# How to rebuild tangency of tweened curves?

I have a sequence of 3 arcs that I want to tween to straight lines. These arcs are tangent to one another, but it’s quite easy to see that the tween almost immediately breaks this:

Is there a way to force the tween to keep tangency?

EDIT: I just remembered that tweening doesn’t keep arcs at all. I wonder if I have to tween a continuous spline and then rebuild arcs from it. I know how to split the spline into length segments, but how could I ensure that the arcs I then rebuild are tangent?

Tweens are not meant for arcs if you need arc as output. Why don’t you just tween the control points and make arcs?
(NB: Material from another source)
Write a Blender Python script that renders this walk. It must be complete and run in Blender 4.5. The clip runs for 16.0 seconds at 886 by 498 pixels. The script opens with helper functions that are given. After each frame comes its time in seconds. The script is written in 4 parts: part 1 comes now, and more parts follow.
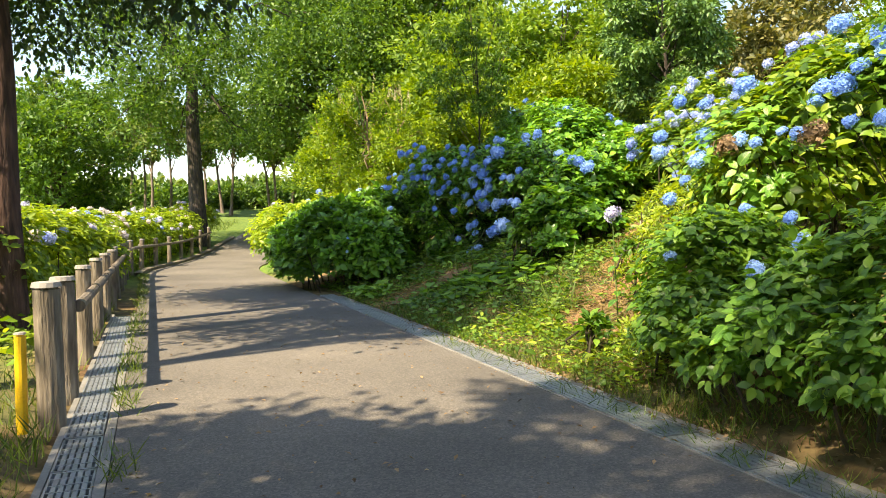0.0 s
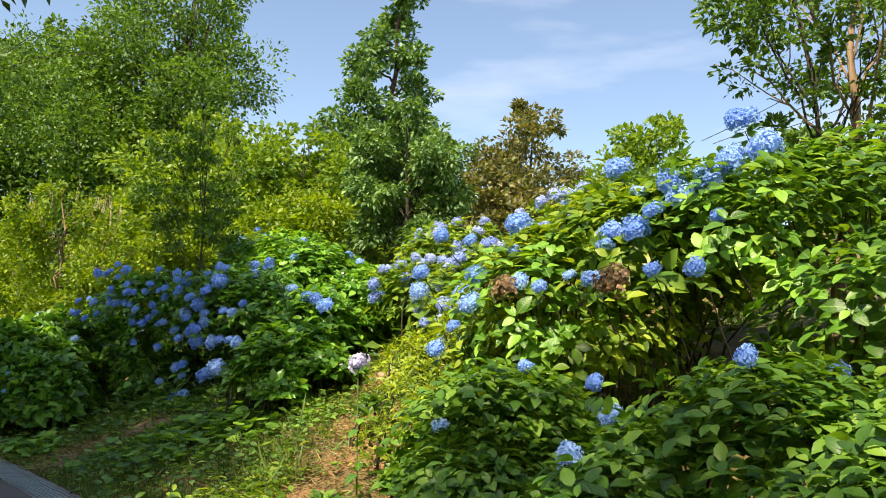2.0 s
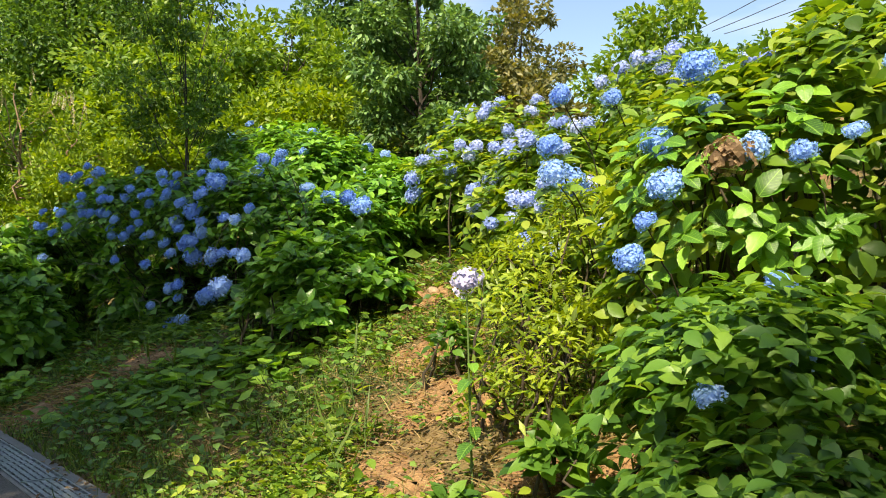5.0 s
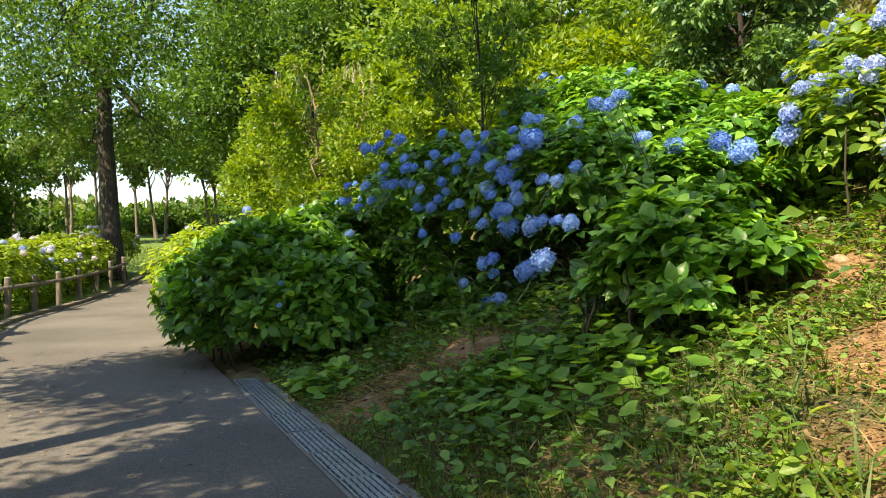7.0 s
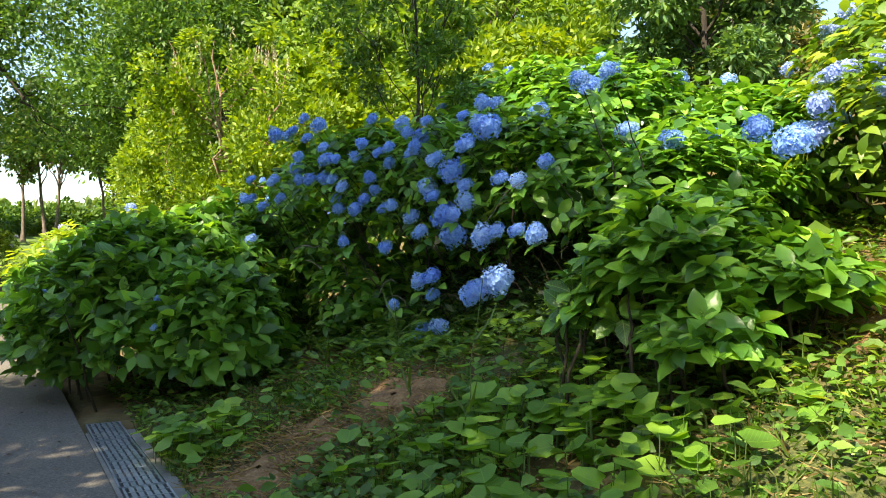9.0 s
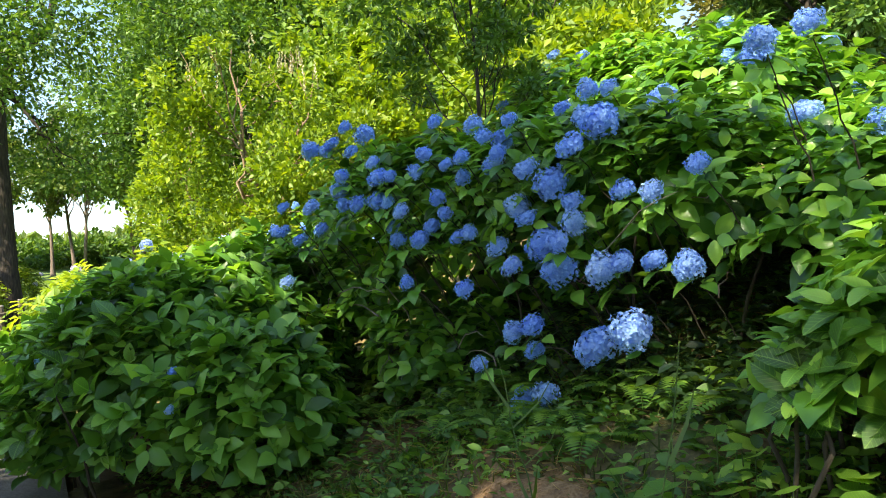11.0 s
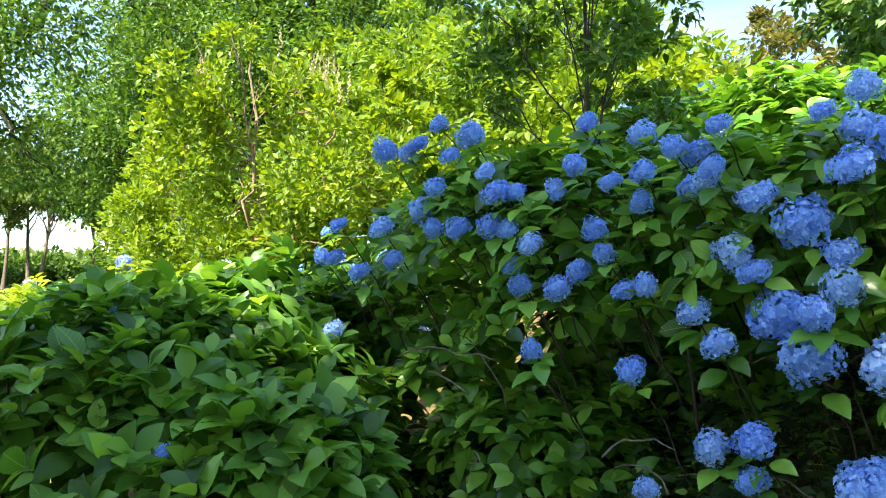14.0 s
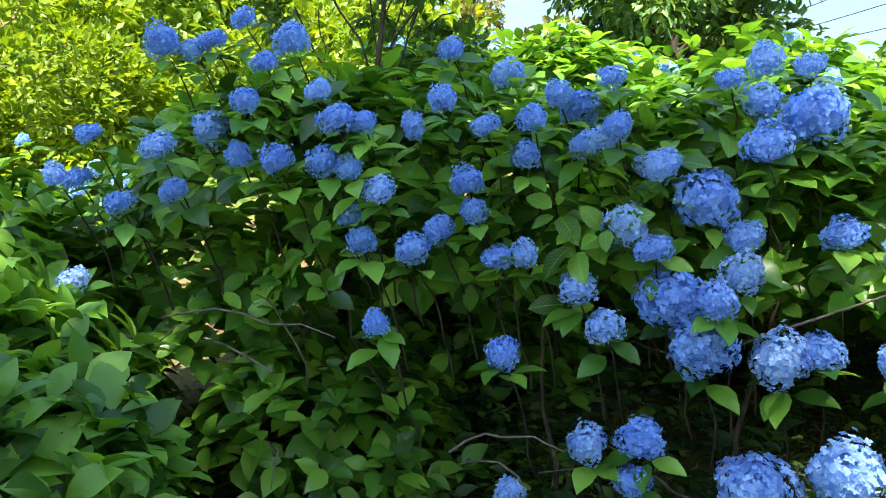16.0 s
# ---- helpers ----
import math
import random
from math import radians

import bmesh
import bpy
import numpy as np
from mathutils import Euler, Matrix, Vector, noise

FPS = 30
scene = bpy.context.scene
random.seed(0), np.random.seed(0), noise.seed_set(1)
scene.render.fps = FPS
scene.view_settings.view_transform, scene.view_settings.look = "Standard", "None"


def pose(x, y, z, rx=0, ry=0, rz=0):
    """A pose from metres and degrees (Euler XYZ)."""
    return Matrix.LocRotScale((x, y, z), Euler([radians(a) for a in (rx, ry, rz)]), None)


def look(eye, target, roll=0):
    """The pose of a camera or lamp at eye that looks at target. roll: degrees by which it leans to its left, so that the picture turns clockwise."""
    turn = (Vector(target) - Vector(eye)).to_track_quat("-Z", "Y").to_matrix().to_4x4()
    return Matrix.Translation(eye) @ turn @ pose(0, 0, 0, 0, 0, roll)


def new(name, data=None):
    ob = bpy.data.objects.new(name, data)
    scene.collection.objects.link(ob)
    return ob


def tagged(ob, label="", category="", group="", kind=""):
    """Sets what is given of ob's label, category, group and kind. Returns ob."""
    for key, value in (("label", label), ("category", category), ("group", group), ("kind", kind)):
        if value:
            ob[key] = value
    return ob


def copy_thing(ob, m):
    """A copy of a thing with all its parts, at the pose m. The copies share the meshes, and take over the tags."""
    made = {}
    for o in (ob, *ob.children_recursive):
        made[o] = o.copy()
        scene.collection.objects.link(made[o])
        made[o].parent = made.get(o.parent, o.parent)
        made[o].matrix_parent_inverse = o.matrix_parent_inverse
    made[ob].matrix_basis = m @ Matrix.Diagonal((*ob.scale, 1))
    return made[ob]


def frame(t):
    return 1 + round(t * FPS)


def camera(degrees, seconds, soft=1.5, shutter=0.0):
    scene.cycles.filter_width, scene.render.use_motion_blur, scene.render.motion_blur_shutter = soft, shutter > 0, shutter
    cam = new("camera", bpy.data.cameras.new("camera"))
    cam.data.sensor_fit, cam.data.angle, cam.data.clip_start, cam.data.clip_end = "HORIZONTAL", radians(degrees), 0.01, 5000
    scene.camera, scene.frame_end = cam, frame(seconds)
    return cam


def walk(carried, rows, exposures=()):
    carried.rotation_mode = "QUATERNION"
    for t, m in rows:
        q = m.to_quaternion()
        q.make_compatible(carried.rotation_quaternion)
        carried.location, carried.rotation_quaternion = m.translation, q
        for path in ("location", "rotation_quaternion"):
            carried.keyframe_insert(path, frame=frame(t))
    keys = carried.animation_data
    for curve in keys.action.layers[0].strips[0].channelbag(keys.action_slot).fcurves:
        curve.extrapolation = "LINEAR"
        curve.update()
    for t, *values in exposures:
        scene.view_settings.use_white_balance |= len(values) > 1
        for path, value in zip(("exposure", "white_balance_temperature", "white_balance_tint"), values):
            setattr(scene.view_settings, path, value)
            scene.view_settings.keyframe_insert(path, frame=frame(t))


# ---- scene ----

Or tween the curves with Pufferfish and rebuild as arcs as shown in previous posts by you?

Yes, but in the post you are referring to, I rebuild an arc from a single spline.

Here, I want to divide the spline into 3 different lengths and have it made from 3 arcs, and my question specifically is how to ensure that these arcs are tangent in grasshopper?
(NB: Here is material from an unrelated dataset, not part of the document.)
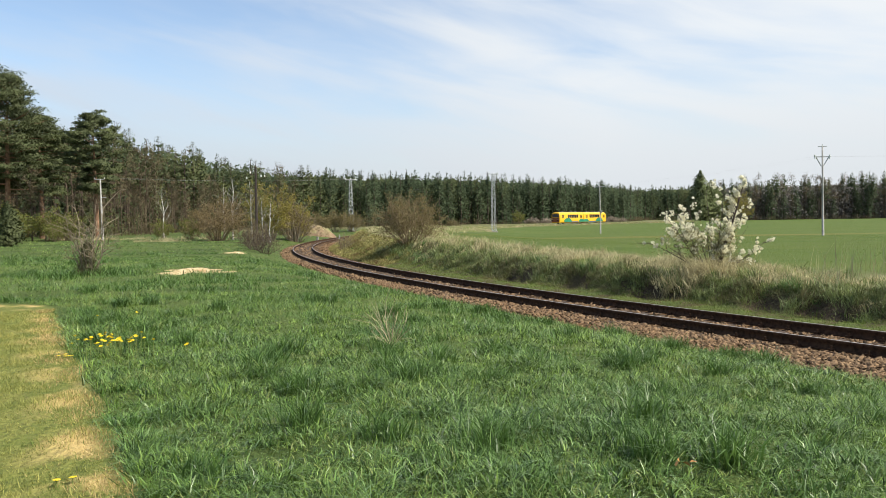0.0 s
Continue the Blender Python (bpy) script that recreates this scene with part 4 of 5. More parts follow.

I just tried to segment the spline and place 3 arcs on it using the same method, and after baking, when I manually checked the G1 angle deviation was 0.07 and 0.06. So that actually seems to be within tolerances, but just barely, so since I’m creating dozens of segmented arcs, I’d like to know if grasshopper can check the tangency for me.

Geometrically you can’t maintain tangential arcs with a true tween, or even with a true tween just of the arc end points.

That given, will it be acceptable to tween the ultimate end points and allow the tangential joins between arcs to find their own points, which will not be equidistant?

Or is it better to maintain a true tween and accept that intermediate curves will not be arcs?

I’d be willing to prioritize tangency, because I can always check distance deviation later.

I just don’t even know where to begin creating a sequence of tangential arcs that tries to match a given curve…

OK, on second thoughts it is possible to maintain tangential arcs with tweened end points (but I don’t know if it is possible for all geometries).

Here’s one way to do it: Tweening Arcs Demo.gh (26.4 KB)

Regards
Jeremy

I’m going to take your word for it. That was a way too advanced solution for me to understand right now.